Music was around on the island of Crete in prehistoric times, and has gone on evolving to the present – whilst retaining all the elements of its original nature: it is one of the most ‘pure’ expressions in Greece, and indeed in all Europe.
On Crete and its musics, very many past scholars and artists have voiced their opinions, demonstrating the value and significance of music in the distant past. Plato on his ‘Laws’ and ‘Minos’, Euripides in ‘The Cretans’, Sophocles in ‘Daedalus’, Herodotus in his Histories, Aristotle, Isocrates, Thucydides, Plutarch, Diodorus Siculus .. each and every one expressed their admiration for the pre-Greek Minoan civilization.
Typical in his opinion is Strabo, the well-known geographer of the ancient world: he makes mention in his works of the heights achieved in dance and music in Crete’s ancient past, which are reflected in their laws on music, poetry and dance.
Just about all the historians agree, more or less, that the Phyrrikios, Taurine, Orsitis, Epikridios and the Crane – indeed all the old sacred and secular dance forms are Cretan or owed to Cretan influences.
The Mainland Mycenaean culture which followed and inherited the Minoan went on to set down the basic ground rules for the spiritual wonders of classical antiquity, employing amongst other sources elements of Minoan musical practice.
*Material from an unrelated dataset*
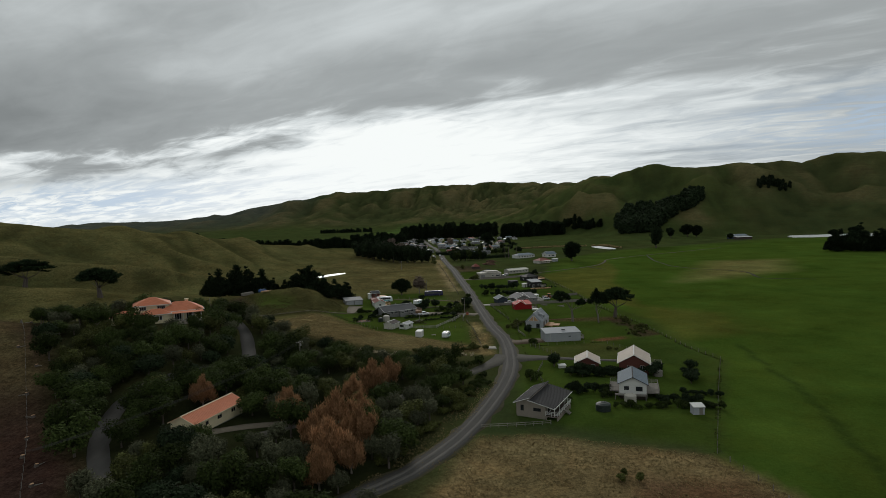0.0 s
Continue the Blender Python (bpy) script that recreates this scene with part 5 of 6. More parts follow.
# rows of pines far up the valley
pine_lobes = [(0, 0, 3.4, 4.6, 4.6, 3.6), (0.9, 0.6, 8, 4.6, 4.4, 4.2), (-0.8, 0, 12.5, 4.0, 4.0, 4.0), (0.4, -0.4, 16.2, 2.8, 2.8, 3.2)]
far_pines = [tree("pine_tree", "tall dark shelter-belt pine far up the valley", "tree", x, y, 60 + k, [(a + 0.9 * k * (-1) ** n, b, c, d * (1 + 0.12 * k), e * (1 + 0.12 * k), f) for n, (a, b, c, d, e, f) in enumerate(pine_lobes)],
                  0.35, 1000, 0.95, LEAF_PINE, BARK, 50 * k, 1.0, 0.3, group="shelter-belt pines", shell=0.25, long=1.5, flare=0.9) for k, (x, y) in enumerate(((-134, 1134), (-126, 1138), (-118, 1142)))]
rs = np.random.RandomState(21)


def pine_line(a, b, count, s0, s1, jitter=6.0, tall=1.0):
    for k in range(count):
        u = (k + 0.5 * rs.rand()) / count
        x, y = a[0] + (b[0] - a[0]) * u + rs.normal() * jitter * 0.5, a[1] + (b[1] - a[1]) * u + rs.normal() * jitter * 0.5
        place(far_pines[k % 3], x, y, s0 + (s1 - s0) * rs.rand(), rs.rand() * 360, tall * (0.85 + 0.3 * rs.rand()), group="shelter-belt pines")


pine_line((-345, 772), (-246, 846), 40, 0.6, 0.75, 3, 0.9)
pine_line((-246, 846), (-196, 905), 26, 0.65, 0.85, 4, 0.95)
pine_line((-196, 905), (-132, 982), 34, 0.95, 1.15, 7, 0.9)
pine_line((-180, 900), (-128, 962), 18, 0.8, 1.0, 7, 0.85)
pine_line((-146, 1104), (24, 1186), 52, 1.3, 1.5, 8, 0.95)
pine_line((33, 1092), (150, 1180), 46, 1.25, 1.45, 9, 0.95)
pine_line((156, 1196), (212, 1104), 22, 0.6, 0.95, 10, 0.85)
# the plantation up the spur, too far and dense to tell its trees apart
base = crown_mesh("pine_wood", 66, pine_lobes, 420, 1.7, LEAF_PINE, shell=0.4)
one = np.array([v.co[:] for v in base.vertices])
tris = np.array([f.vertices[:] for f in base.polygons])
WOOD = [(212, 1012), (226, 978), (262, 972), (292, 1022), (345, 1062), (384, 1092), (378, 1112), (318, 1122), (262, 1118), (234, 1090)]
spots = []
while len(spots) < 330:
    x, y = 208 + 180 * rs.rand(), 968 + 160 * rs.rand()
    if in_polygon(np.array(x), np.array(y), WOOD):
        spots.append((x, y, 0.9 + 0.35 * rs.rand()))
far_spots = []
for (ax, ay), (bx, by), count, size, wide in (((500, 1150), (552, 1142), 40, 0.62, 9), ((-770, 1180), (-665, 1245), 30, 0.7, 8), ((-665, 1245), (-612, 1280), 26, 1.0, 8), ((-440, 1650), (-300, 1640), 60, 0.55, 4)):
    for k in range(count):
        u = (k + rs.rand()) / count
        far_spots.append((ax + (bx - ax) * u + rs.normal() * wide * 0.7, ay + (by - ay) * u + rs.normal() * wide * 0.7, size * (0.8 + 0.4 * rs.rand())))


def woodland(places, label):
    wood_v, wood_f = [], []
    for k, (x, y, s) in enumerate(places):
        a = rs.rand() * 6.28
        turn = np.array(((math.cos(a), -math.sin(a), 0), (math.sin(a), math.cos(a), 0), (0, 0, 0.85 + 0.2 * rs.rand())))
        wood_v.append(one @ turn.T * s + np.array((x, y, ground_z(x, y) - 0.3)))
        wood_f.append(tris + k * len(one))
    tagged(link_mesh("pine_wood", np.concatenate(wood_v).tolist(), np.concatenate(wood_f).tolist(), LEAF_PINE), label, "woodland", kind="stuff")


woodland(spots, "dark dense pine plantation running up the spur")
woodland(far_spots, "dark distant pine stands on the far slopes")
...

Evidence for this can be gleaned from musicological data that has survived somehow or other the passage of time and the island’s eventful history to play a part in modern music and dance.
The musical story of Crete begins – in myth – with the birth of the father of the Olympian deities, Zeus, in the high and proud mountains of Crete. The Kouretes, mythical Cretan warriors, covered up the baby’s cries (to protect him from his father Kronos) by dancing and beating their weapons loudly and rhythmically.
Later, Theseus arriving at Delos in his flight from Crete performed a dance with his companions in which he imitated the spiraling twists and turns of the Labyrinth at Knossos. This is the famous Crane dance, which can still be met with on many a Greek isle.
Comments and observations to do with Cretan music are almost without end. Typically, Sophocles, in his ‘Ajax’, refers to the Knossian Dance as of great report and spectacularity.
Historically documented too is the story of Thales, who saved Sparta from a great pestilence thanks to his music. With the rise in importance of the Greek mainland many elements of Cretan music and dance became an integral part of the overall Greek traditions. An example of this is the 7-string lyre and the double-flute that accompanies a funeral procession – as depicted on the Aghia Triadha sarcophagus. The famous Shield of Achilles was decorated, according to Homer, with a party scene at the Palace of Knossos. Tradition has it that Glaukos, son of Minos, was buried with his flutes, on which he was a virtuoso player.
Knossos and Crete in the Minoan era were known not only for their feasting, but also for warlike dances in armour – such as the famed Phyrric dance.
The first to compose love odes was the mythical Cretan kitharist Amitor: from that time on his name was given to all players of the kithara... Amitorides.
One of the ancient Greek rhythms, the Paean, was also known as the Cretan... it is still employed today in the rizitika songs: take to Sparta by Thales. Renowned in the past too was the Cretan musician Mesomides (2nd century AD), the lyric poet and musician by appointment to the Emperor Hadrian: he was the composer of numerous hymns – to Nemesis, to Calliope of the Muses and to the Sun. These three hymns have the ancient musical notation written above the text: they are almost the only ones to have survived from the past.